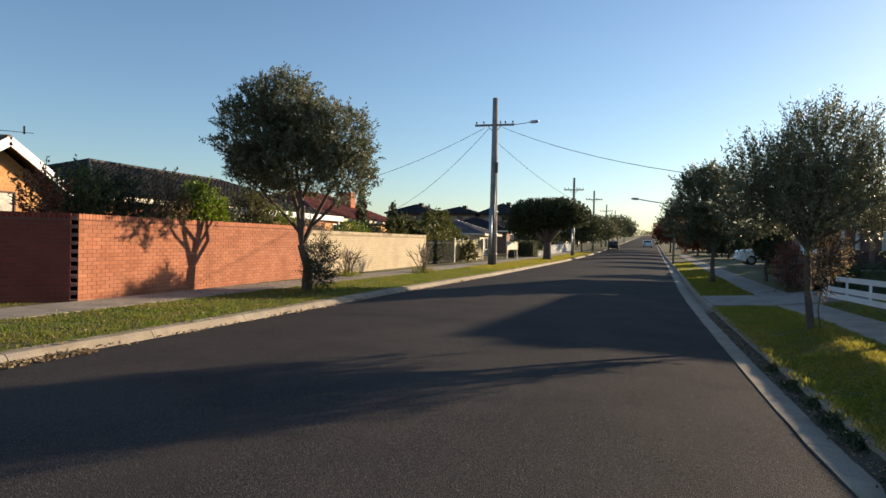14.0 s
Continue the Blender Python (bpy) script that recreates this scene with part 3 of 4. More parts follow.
def lobes_points(lobes, n, rng, shell=0.55):
    """Points in a set of ellipsoids (x, y, z, rx, ry, rz), most of them near the outside, with the outward way."""
    vol = np.array([l[3] * l[4] * l[5] for l in lobes]) ** 0.75
    pick = rng.choice(len(lobes), n, p=vol / vol.sum())
    a = np.array(lobes)[pick]
    u = rng.normal(size=(n, 3))
    u /= np.linalg.norm(u, axis=1, keepdims=True)
    r = rng.uniform(shell ** 3, 1, n)[:, None] ** (1 / 3)
    lump = 1 + 0.16 * np.sin(u[:, :1] * 7 + a[:, :1] * 3) * np.sin(u[:, 1:2] * 6 + 1) + 0.12 * np.sin(u[:, 2:3] * 9 + a[:, 1:2])
    return a[:, :3] + u * r * lump * a[:, 3:], u


def tree(name, label, base, lobes, trunk, leaf, bark, shoots=700, per=16, size=0.07, width=0.012, shoot=0.4, seed=1, lean=0.5, thick=0.12, shell=0.45, stems=None, group="", category="tree", droop=0.25, gnarl=0.12, limb=0.62):
    """A tapered trunk that forks into limbs to the lobes, and a crown of leafy shoots."""
    rng = np.random.default_rng(seed)
    base = np.array(base, float)
    t = thing(name, label, category, tuple(base), group)
    wood = Shape()
    fork = base + np.array(trunk, float)
    mid = base + (fork - base) * 0.5 + np.append(rng.normal(size=2) * 0.05, 0)
    wood.tube([base - (0, 0, 0.1), base + (fork - base) * 0.08, mid, fork], [thick * 1.35, thick * 1.05, thick * 0.9, thick * 0.8], 9)
    for l in lobes:
        c = np.array(l[:3])
        for k in range(stems or 2):
            end = c + np.clip(rng.normal(size=3), -1.2, 1.2) * np.array(l[3:]) * 0.4
            bend = fork + (end - fork) * 0.45 + rng.normal(size=3) * gnarl + np.array((0, 0, 0.15))
            low = fork + (bend - fork) * 0.45 + np.append(rng.normal(size=2) * gnarl * 0.7, 0.05)
            wood.tube([fork - (fork - base) * 0.04, low, bend, end], [thick * limb, thick * limb * 0.85, thick * limb * 0.6, thick * 0.1], 7, False)
            for _ in range(5):
                e2 = c + np.clip(rng.normal(size=3), -1.3, 1.3) * np.array(l[3:]) * 0.55
                wood.tube([bend + (end - bend) * rng.uniform(0.2, 0.9), (bend + e2) / 2 + rng.normal(size=3) * 0.08, e2], [thick * 0.2, thick * 0.13, thick * 0.04], 5, False)
    part("trunk", wood, bark, t, fix=False)
    p, u = lobes_points(lobes, shoots, rng, shell)
    way = u * 0.8 + np.array((0, 0, lean)) + rng.normal(size=(shoots, 3)) * 0.4
    way /= np.linalg.norm(way, axis=1, keepdims=True)
    ln = shoot * rng.uniform(0.5, 1.3, shoots)
    f = np.tile(np.linspace(0.05, 1, per), shoots)
    P = np.repeat(p, per, 0) + np.repeat(way * ln[:, None], per, 0) * f[:, None] + rng.normal(size=(shoots * per, 3)) * 0.02
    D = np.repeat(way, per, 0) * 0.7 + rng.normal(size=(shoots * per, 3)) * 0.65
    ob = new("crown", leaf_mesh("crown", P, D, size, width, rng, leaf, droop))
    ob.parent, ob.location = t, -Vector(base)
    twig = Shape()
    for i in range(0, shoots, max(1, shoots // 160)):
        twig.tube([p[i] - way[i] * 0.15, p[i] + way[i] * ln[i]], [0.012, 0.004], 4, False)
    part("twig_growth", twig, bark, t, kind="stuff", fix=False)
    return t


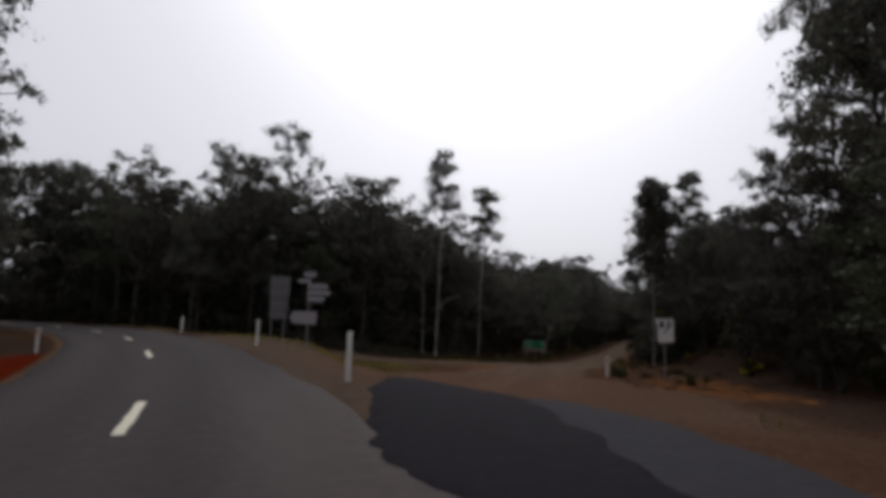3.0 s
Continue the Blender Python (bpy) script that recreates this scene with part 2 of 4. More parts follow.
STONE = plain("pale_stone", (0.17, 0.135, 0.11), 0.9, scale=12, vary=0.4)
CHAR = plain("charred_wood", (0.035, 0.026, 0.022), 0.9, scale=10, vary=0.5)


# ---- helpers of the place ----
def mesh_of(name, verts, faces, mat, smooth=False):
    me = bpy.data.meshes.new(name)
    me.from_pydata([tuple(v) for v in verts], [], faces)
    me.materials.append(mat)
    if smooth:
        me.polygons.foreach_set("use_smooth", [True] * len(me.polygons))
    me.update()
    return me


def part(name, data, parent, label=""):
    ob = new(name, data)
    ob.parent = parent
    return tagged(ob, label) if label else ob


def bm_part(name, bm, mat, parent, label=""):
    me = bpy.data.meshes.new(name)
    bm.to_mesh(me)
    bm.free()
    me.materials.append(mat)
    return part(name, me, parent, label)


def add_box(bm, size, at=(0, 0, 0), bevel=0.0, turn=None):
    r = bmesh.ops.create_cube(bm, size=1.0)
    m = Matrix.Translation(at) @ (turn or Matrix()) @ Matrix.Diagonal((*size, 1))
    bmesh.ops.transform(bm, matrix=m, verts=r["verts"])
    if bevel:
        edges = list({e for v in r["verts"] for e in v.link_edges})
        bmesh.ops.bevel(bm, geom=edges, offset=bevel, segments=2, affect="EDGES")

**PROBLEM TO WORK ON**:
Without the pictures, repeat the listing above exactly.

**EXERCISE RESPONSE**:
14.0 s
Continue the Blender Python (bpy) script that recreates this scene with part 3 of 4. More parts follow.
def lobes_points(lobes, n, rng, shell=0.55):
    """Points in a set of ellipsoids (x, y, z, rx, ry, rz), most of them near the outside, with the outward way."""
    vol = np.array([l[3] * l[4] * l[5] for l in lobes]) ** 0.75
    pick = rng.choice(len(lobes), n, p=vol / vol.sum())
    a = np.array(lobes)[pick]
    u = rng.normal(size=(n, 3))
    u /= np.linalg.norm(u, axis=1, keepdims=True)
    r = rng.uniform(shell ** 3, 1, n)[:, None] ** (1 / 3)
    lump = 1 + 0.16 * np.sin(u[:, :1] * 7 + a[:, :1] * 3) * np.sin(u[:, 1:2] * 6 + 1) + 0.12 * np.sin(u[:, 2:3] * 9 + a[:, 1:2])
    return a[:, :3] + u * r * lump * a[:, 3:], u


def tree(name, label, base, lobes, trunk, leaf, bark, shoots=700, per=16, size=0.07, width=0.012, shoot=0.4, seed=1, lean=0.5, thick=0.12, shell=0.45, stems=None, group="", category="tree", droop=0.25, gnarl=0.12, limb=0.62):
    """A tapered trunk that forks into limbs to the lobes, and a crown of leafy shoots."""
    rng = np.random.default_rng(seed)
    base = np.array(base, float)
    t = thing(name, label, category, tuple(base), group)
    wood = Shape()
    fork = base + np.array(trunk, float)
    mid = base + (fork - base) * 0.5 + np.append(rng.normal(size=2) * 0.05, 0)
    wood.tube([base - (0, 0, 0.1), base + (fork - base) * 0.08, mid, fork], [thick * 1.35, thick * 1.05, thick * 0.9, thick * 0.8], 9)
    for l in lobes:
        c = np.array(l[:3])
        for k in range(stems or 2):
            end = c + np.clip(rng.normal(size=3), -1.2, 1.2) * np.array(l[3:]) * 0.4
            bend = fork + (end - fork) * 0.45 + rng.normal(size=3) * gnarl + np.array((0, 0, 0.15))
            low = fork + (bend - fork) * 0.45 + np.append(rng.normal(size=2) * gnarl * 0.7, 0.05)
            wood.tube([fork - (fork - base) * 0.04, low, bend, end], [thick * limb, thick * limb * 0.85, thick * limb * 0.6, thick * 0.1], 7, False)
            for _ in range(5):
                e2 = c + np.clip(rng.normal(size=3), -1.3, 1.3) * np.array(l[3:]) * 0.55
                wood.tube([bend + (end - bend) * rng.uniform(0.2, 0.9), (bend + e2) / 2 + rng.normal(size=3) * 0.08, e2], [thick * 0.2, thick * 0.13, thick * 0.04], 5, False)
    part("trunk", wood, bark, t, fix=False)
    p, u = lobes_points(lobes, shoots, rng, shell)
    way = u * 0.8 + np.array((0, 0, lean)) + rng.normal(size=(shoots, 3)) * 0.4
    way /= np.linalg.norm(way, axis=1, keepdims=True)
    ln = shoot * rng.uniform(0.5, 1.3, shoots)
    f = np.tile(np.linspace(0.05, 1, per), shoots)
    P = np.repeat(p, per, 0) + np.repeat(way * ln[:, None], per, 0) * f[:, None] + rng.normal(size=(shoots * per, 3)) * 0.02
    D = np.repeat(way, per, 0) * 0.7 + rng.normal(size=(shoots * per, 3)) * 0.65
    ob = new("crown", leaf_mesh("crown", P, D, size, width, rng, leaf, droop))
    ob.parent, ob.location = t, -Vector(base)
    twig = Shape()
    for i in range(0, shoots, max(1, shoots // 160)):
        twig.tube([p[i] - way[i] * 0.15, p[i] + way[i] * ln[i]], [0.012, 0.004], 4, False)
    part("twig_growth", twig, bark, t, kind="stuff", fix=False)
    return t


3.0 s
Continue the Blender Python (bpy) script that recreates this scene with part 2 of 4. More parts follow.
STONE = plain("pale_stone", (0.17, 0.135, 0.11), 0.9, scale=12, vary=0.4)
CHAR = plain("charred_wood", (0.035, 0.026, 0.022), 0.9, scale=10, vary=0.5)


# ---- helpers of the place ----
def mesh_of(name, verts, faces, mat, smooth=False):
    me = bpy.data.meshes.new(name)
    me.from_pydata([tuple(v) for v in verts], [], faces)
    me.materials.append(mat)
    if smooth:
        me.polygons.foreach_set("use_smooth", [True] * len(me.polygons))
    me.update()
    return me


def part(name, data, parent, label=""):
    ob = new(name, data)
    ob.parent = parent
    return tagged(ob, label) if label else ob


def bm_part(name, bm, mat, parent, label=""):
    me = bpy.data.meshes.new(name)
    bm.to_mesh(me)
    bm.free()
    me.materials.append(mat)
    return part(name, me, parent, label)


def add_box(bm, size, at=(0, 0, 0), bevel=0.0, turn=None):
    r = bmesh.ops.create_cube(bm, size=1.0)
    m = Matrix.Translation(at) @ (turn or Matrix()) @ Matrix.Diagonal((*size, 1))
    bmesh.ops.transform(bm, matrix=m, verts=r["verts"])
    if bevel:
        edges = list({e for v in r["verts"] for e in v.link_edges})
        bmesh.ops.bevel(bm, geom=edges, offset=bevel, segments=2, affect="EDGES")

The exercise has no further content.